Songs Selected for Grace's Playlist
Never Seen Anything "Quite Like You" - Acoustic
Crazy World - Live from Dublin
Whatever You Do
Come on Love
1,000 Years
Machine
After Dark
Sudden Love (Acoustic)
Georgia
I Don't Know About You

This randomly selected dataset had 26 songs. These songs had never been classified by Grace before and our best model (the boosted decision tree classifier with a depth of 2) was used to predict whether songs would be included in her playlist. We then played all the songs in the dataset to Grace to see whether she would include them in her playlist. The model performed accurately, except for one song which she said she would not have added to her playlist (“I Don’t Know About You”). One reason for this mishap could be that our model isn’t 100% accurate, so this song could be by chance one of the ones it messes up; 1 missed song out of 26 is reasonable for a model with 93% accuracy. Another reason could be that Grace’s actual taste is different from how she made the playlist (perhaps she is in a different emotive or environmental state that temporally affects her preferences, or perhaps her underlying preferences have changed). Despite this error, overall, Grace was pleased that we could use data science to automate her playlist selection procees!

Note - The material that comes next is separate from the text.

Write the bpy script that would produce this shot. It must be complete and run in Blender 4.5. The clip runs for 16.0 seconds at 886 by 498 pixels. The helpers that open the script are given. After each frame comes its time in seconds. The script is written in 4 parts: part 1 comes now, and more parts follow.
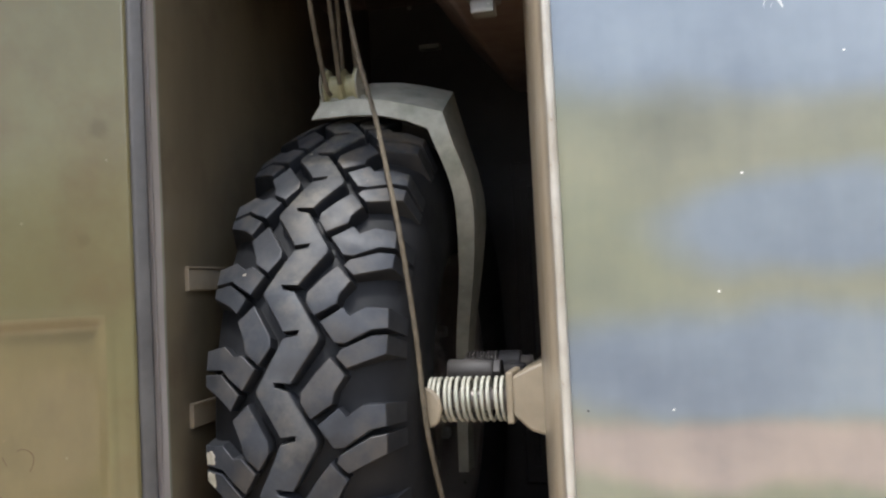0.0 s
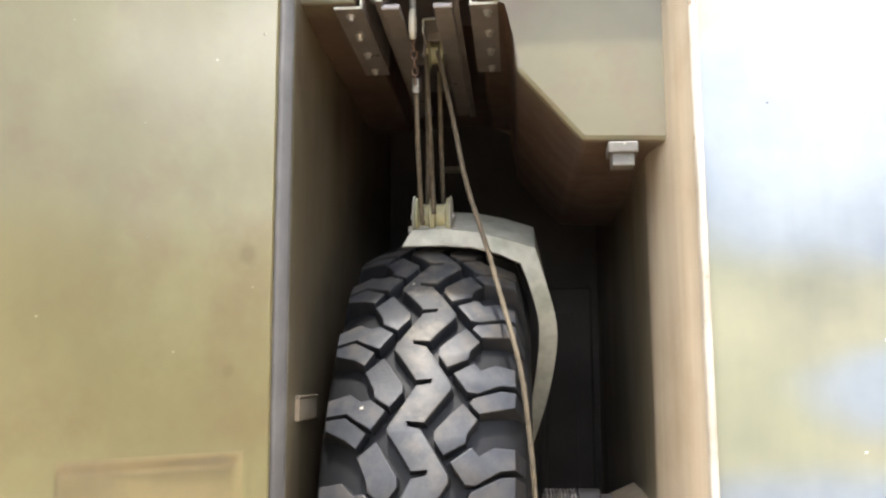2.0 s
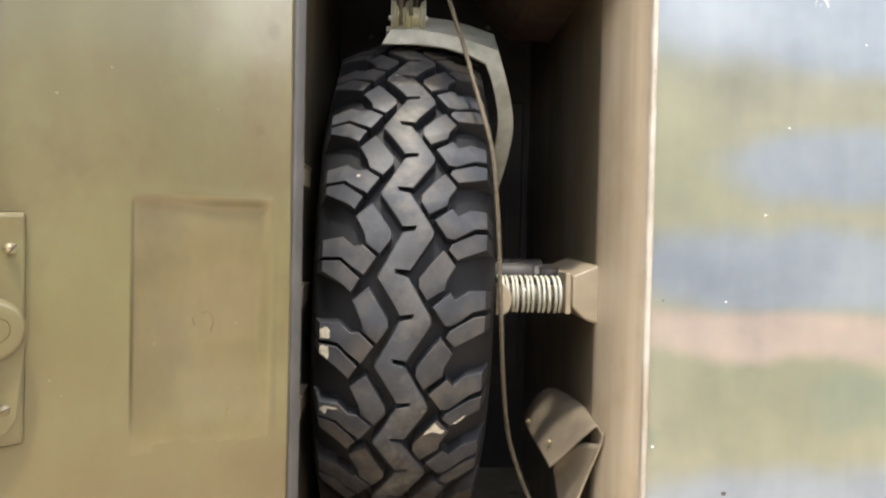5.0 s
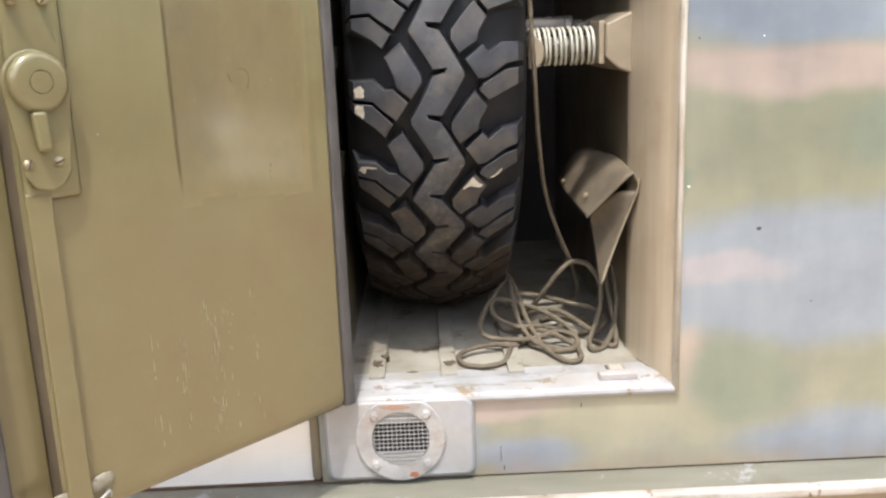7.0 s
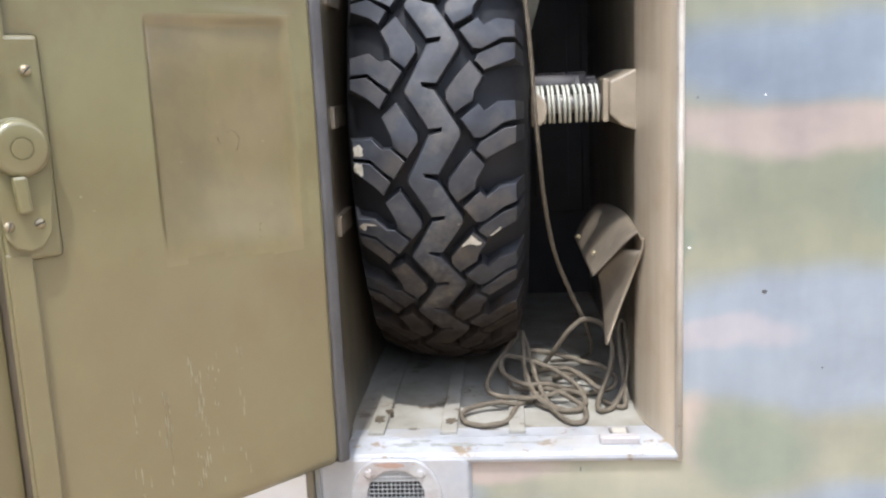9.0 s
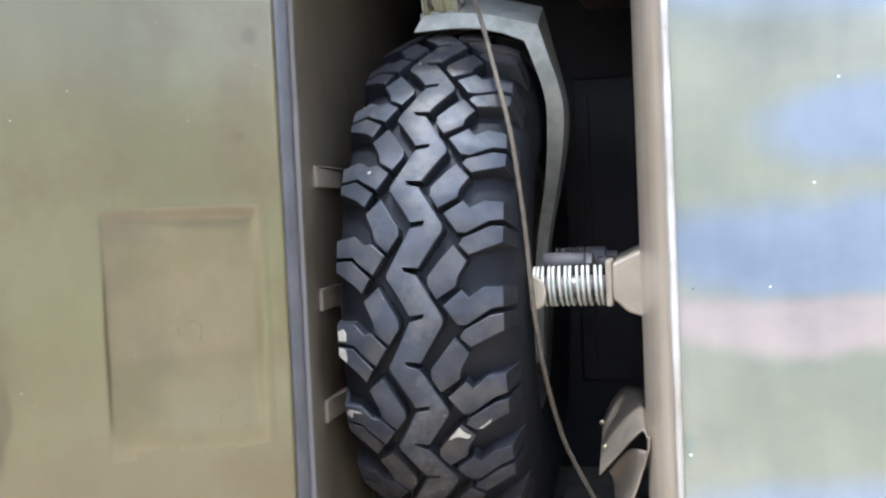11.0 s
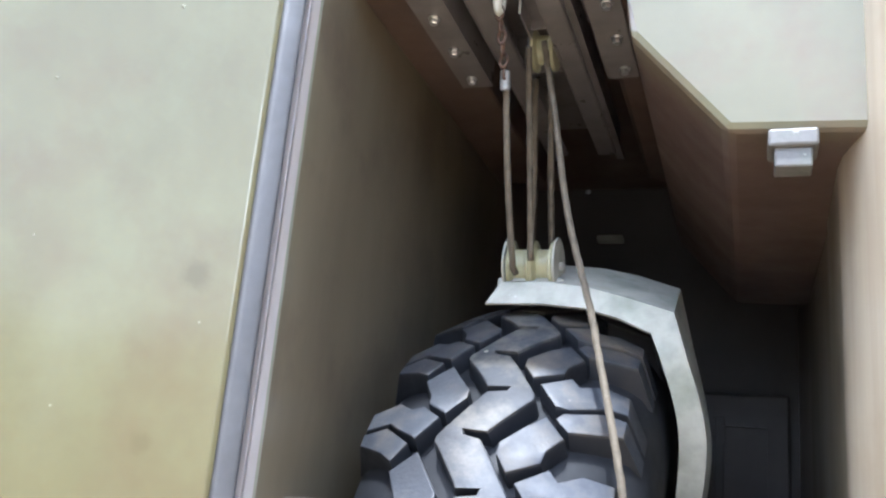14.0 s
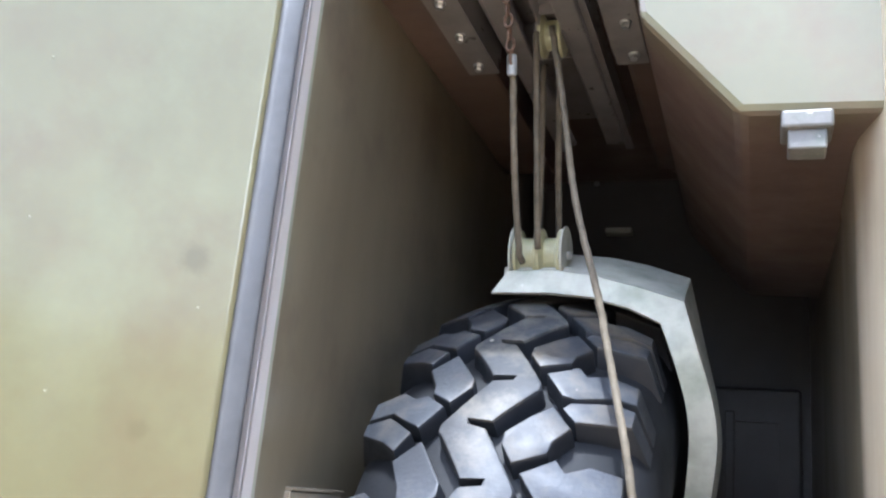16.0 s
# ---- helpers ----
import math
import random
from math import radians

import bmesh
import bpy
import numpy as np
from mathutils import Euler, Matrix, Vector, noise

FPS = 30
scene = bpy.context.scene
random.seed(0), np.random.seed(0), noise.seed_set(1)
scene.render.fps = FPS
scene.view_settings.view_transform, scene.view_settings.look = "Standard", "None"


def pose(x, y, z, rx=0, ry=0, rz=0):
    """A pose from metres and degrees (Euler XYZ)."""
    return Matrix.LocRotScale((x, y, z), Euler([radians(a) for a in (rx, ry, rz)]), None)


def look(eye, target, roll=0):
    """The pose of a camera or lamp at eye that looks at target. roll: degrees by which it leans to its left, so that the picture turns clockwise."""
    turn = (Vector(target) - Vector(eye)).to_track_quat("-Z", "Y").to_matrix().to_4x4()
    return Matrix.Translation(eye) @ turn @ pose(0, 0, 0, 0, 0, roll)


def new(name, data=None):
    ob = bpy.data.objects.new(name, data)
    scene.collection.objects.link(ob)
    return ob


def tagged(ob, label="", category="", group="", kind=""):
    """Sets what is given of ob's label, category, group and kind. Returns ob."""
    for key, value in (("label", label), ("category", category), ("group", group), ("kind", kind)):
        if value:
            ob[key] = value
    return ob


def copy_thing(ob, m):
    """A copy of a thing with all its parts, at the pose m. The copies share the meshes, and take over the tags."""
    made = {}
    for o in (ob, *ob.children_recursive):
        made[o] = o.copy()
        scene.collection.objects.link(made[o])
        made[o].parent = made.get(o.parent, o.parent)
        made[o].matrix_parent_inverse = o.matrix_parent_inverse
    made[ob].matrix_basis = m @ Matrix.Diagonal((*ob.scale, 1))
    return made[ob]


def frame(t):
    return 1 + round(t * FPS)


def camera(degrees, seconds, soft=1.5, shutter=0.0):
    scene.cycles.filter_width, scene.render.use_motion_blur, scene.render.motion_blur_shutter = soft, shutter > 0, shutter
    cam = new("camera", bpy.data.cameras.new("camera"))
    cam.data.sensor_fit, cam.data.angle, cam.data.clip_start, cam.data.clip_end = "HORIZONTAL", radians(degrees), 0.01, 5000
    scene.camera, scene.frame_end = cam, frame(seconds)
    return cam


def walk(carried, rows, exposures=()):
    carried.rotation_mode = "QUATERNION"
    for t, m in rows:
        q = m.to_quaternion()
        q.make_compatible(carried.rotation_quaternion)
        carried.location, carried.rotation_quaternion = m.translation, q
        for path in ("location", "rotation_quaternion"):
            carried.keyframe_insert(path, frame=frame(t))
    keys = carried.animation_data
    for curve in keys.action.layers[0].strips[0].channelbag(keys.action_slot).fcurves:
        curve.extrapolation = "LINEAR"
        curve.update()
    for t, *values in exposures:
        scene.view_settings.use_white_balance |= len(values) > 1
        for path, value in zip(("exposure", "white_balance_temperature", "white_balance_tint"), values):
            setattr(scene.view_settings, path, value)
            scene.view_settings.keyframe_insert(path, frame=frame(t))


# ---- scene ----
cam = camera(52.8, 16.0, soft=2.3)
METRES, EYE, TILT, LEAN, TURN = 2.35, 1.6, 0.0, 0.0, 13.0
ROWS = [
    (0.0, 0.0, 0.0, 0.0, 0.11, 2.36, 2.78),
    (0.5, -0.0766, 0.0333, 0.0001, -2.68, 2.99, 2.39),
    (1.0, -0.1124, 0.0529, 0.0037, -3.97, 3.35, 1.23),
    (1.5, -0.1237, 0.0379, 0.0221, -3.95, 5.57, 0.3),
    (2.0, -0.1707, 0.0072, 0.0329, -8.32, 8.3, 0.19),
    (2.5, -0.2377, -0.0475, 0.0499, -14.71, 9.44, 0.5),
    (3.0, -0.2585, -0.0828, 0.046, -16.08, 11.19, 0.42),
    (3.5, -0.2596, -0.0838, 0.0319, -15.82, 9.96, -0.25),
    (4.0, -0.2552, -0.0822, 0.0075, -15.28, 5.61, -0.67),
    (4.5, -0.2588, -0.0811, -0.0099, -15.49, 1.69, -1.01),
    (5.0, -0.2629, -0.0787, -0.0241, -15.77, -1.47, -1.25),
    (7.5, -0.2739, -0.0877, -0.0754, -14.07, -14.16, 2.95),
    (8.0, -0.2647, -0.089, -0.0785, -13.31, -13.99, 3.19),
    (10.5, -0.1022, -0.0925, -0.0187, -1.57, -3.93, 2.18),
    (11.0, -0.083, -0.0651, -0.0224, -0.03, -2.03, 2.56),
    (11.5, -0.0648, 0.0178, -0.0065, 0.82, 3.48, -0.07),
    (12.0, -0.0493, 0.0834, 0.0095, 2.38, 7.75, -2.12),
    (12.5, -0.0222, 0.1328, 0.0192, 6.52, 11.11, -3.02),
    (13.0, -0.0343, 0.17, 0.0257, 7.3, 13.42, -3.82),
    (13.5, -0.0649, 0.1942, 0.0247, 5.11, 15.29, -4.5),
    (14.0, -0.0689, 0.2037, 0.029, 5.25, 15.43, -5.01),
    (14.5, -0.0682, 0.2059, 0.03, 5.46, 15.47, -5.16),
    (15.0, -0.0676, 0.2077, 0.0299, 5.6, 15.54, -5.2),
    (15.5, -0.0677, 0.2104, 0.0288, 5.68, 15.45, -5.24),
    (16.0, -0.0676, 0.2136, 0.0259, 5.78, 15.27, -5.23),
]
EXPOSURES = [(0.0, 1.35, 6100, 9), (0.5, 1.72, 6100, 9), (1.0, 2.40, 6250, 9), (1.5, 2.42, 6450, 9), (3.0, 1.95, 6600, 10), (4.0, 1.72, 6700, 10), (5.0, 1.85, 6700, 9), (8.0, 1.74, 6200, 12), (10.5, 1.95, 5350, 10), (12.0, 2.18, 5200, 12), (14.0, 2.74, 5300, 9), (16.0, 2.76, 5300, 9)]
walk(cam, [(t, pose(0, 0, EYE, TILT, LEAN, TURN) @ pose(METRES * x, METRES * y, METRES * z, 90 + pitch, roll, yaw)) for t, x, y, z, yaw, pitch, roll in ROWS], EXPOSURES)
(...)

Limitations and Future Work

Data Size

We generated a dataset by consolidating a large array of songs that vary in genre, language, tempo, rhythm, etc. We tried to curate a dataset that mimicked the variety of songs that Spotify has. Grace then had to go through these songs and classify whether she would like them in her playlist or not. Due to a multitude of constraints, we only had 5000 songs between both and training and test data. Ideally more songs that accurately capture the variety of songs that Spotify has would improve the training procedures for models.

Data Inclusion

Outside of the side of the data set, there are other data sets that can be used discover new predictors or variables about songs. We can explore lyrics for example and see how that contributes to a model’s recommendations. Thus requires us expanding beyond the SpotifyAPI and exploring other data sets.

Adapting Playlists

This entire project was built off of the preferences of one individual: Grace. While this proved to be a good proof of concept, future exploration should be done to analyze how the best model can help create playlists for others based upon their interests.

Collaborative Filtering

Collaborative filtering is another type of data modeling that is commonly used for recommendation algorithms. It is based on the fundamental idea that people perfer things similar to the things they’ve established they like. As such, it would be a good model to further investigate for this given project.

Improve Neural Network

Our neural network did not perform particularly well. While we tuned many hyperparameters, further tuning, exploring other network structures, and changing optimizers may help improve our network. Additionally, we could consider using convolutional neural networks.

Dynamic Preferences

Finally, a review of the literature highlighted the importance of dynamic preferences. Individuals often adapt the music they want to listen to at a particular time based on their emotions or external situation. Allowing for a modification of models to include these parameters could be useful. For example, if Grace tracked the time of day that she added each song to her playlist and we could use that time as a feature, we could better suggest songs suited to a particular time of day. This could help adjust for temporal effects, such as desiring certain music during a morning run or commute to work, versus desiring different music for an evening shower, versus desiring different music for a party late at night.